Fundamentally, Tesoro has many positives. The company has a PEG ratio of .47 and is trading for slightly less than book value. The company has a forward P/E of 6.04. EPS for the next five years is expected to rise by 15%. Quarter over quarter sales are up 20%. 95% of the stock is held by institutions.

UBS upgraded Tesoro Corporation from Neutral to Buy. The price target was raised from $30 to $33. Analyst, Craig Weiland, said,

TSO has underperformed refiner peers by 25% YTD due to a challenging California refining environment in 1Q and a dearth of 1H12 catalysts. However, West Coast refining margins have recovered during 2Q on the back of lower PADD 5 refinery utilization rates and tightening product inventories. Couple this with potential asset monetizations in 2H12-early '13, and TSO's FCF yield could improve to 26%. We estimate these factors will provide for shareholder friendly actions such as the reinstitution of a recurring dividend and share buybacks in 2013.

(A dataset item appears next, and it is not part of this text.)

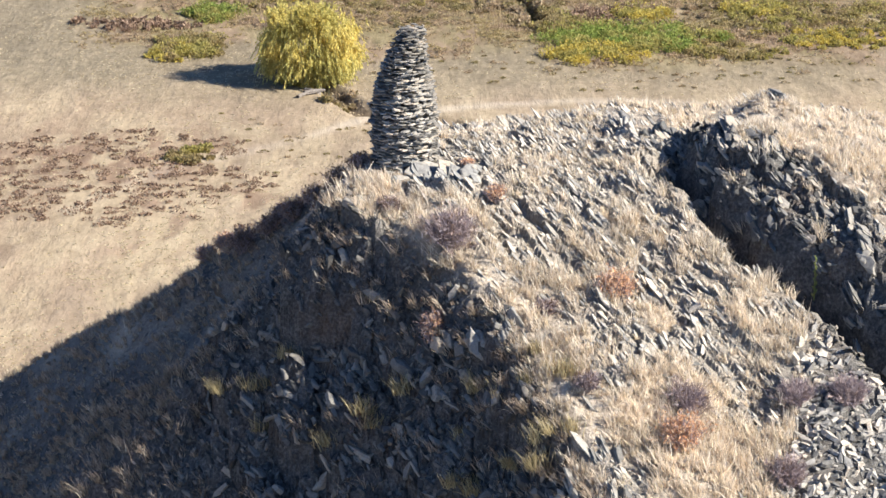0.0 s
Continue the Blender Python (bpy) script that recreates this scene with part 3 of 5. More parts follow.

These catalysts coupled with the fundamental positives and technical consolidation of the stock at this level since mid-April looks very positive for a move higher. I believe you have a solid entry point. I like the stock here.

Conclusion

The energy markets are notoriously volatile. The only constant is the fact that energy prices have continuously risen over the years. If you have a long term time horizon, these stocks present substantial buying opportunities. Although, I would avoid BHI until after earnings are announced in July. You may have an opportunity to pick up shares at a discount to today's price.

Use this information as a starting point for your own due diligence and research methods before determining whether or not to buy or sell a security. If you choose to start a position in any stock, I suggest layering in a quarter at a time on a weekly basis at a minimum to reduce risk and setting a 5% trailing stop loss order to minimize losses even further.

Disclosure: I have no positions in any stocks mentioned, but may initiate a long position in MPC, DNR, NBR, TSO over the next 72 hours.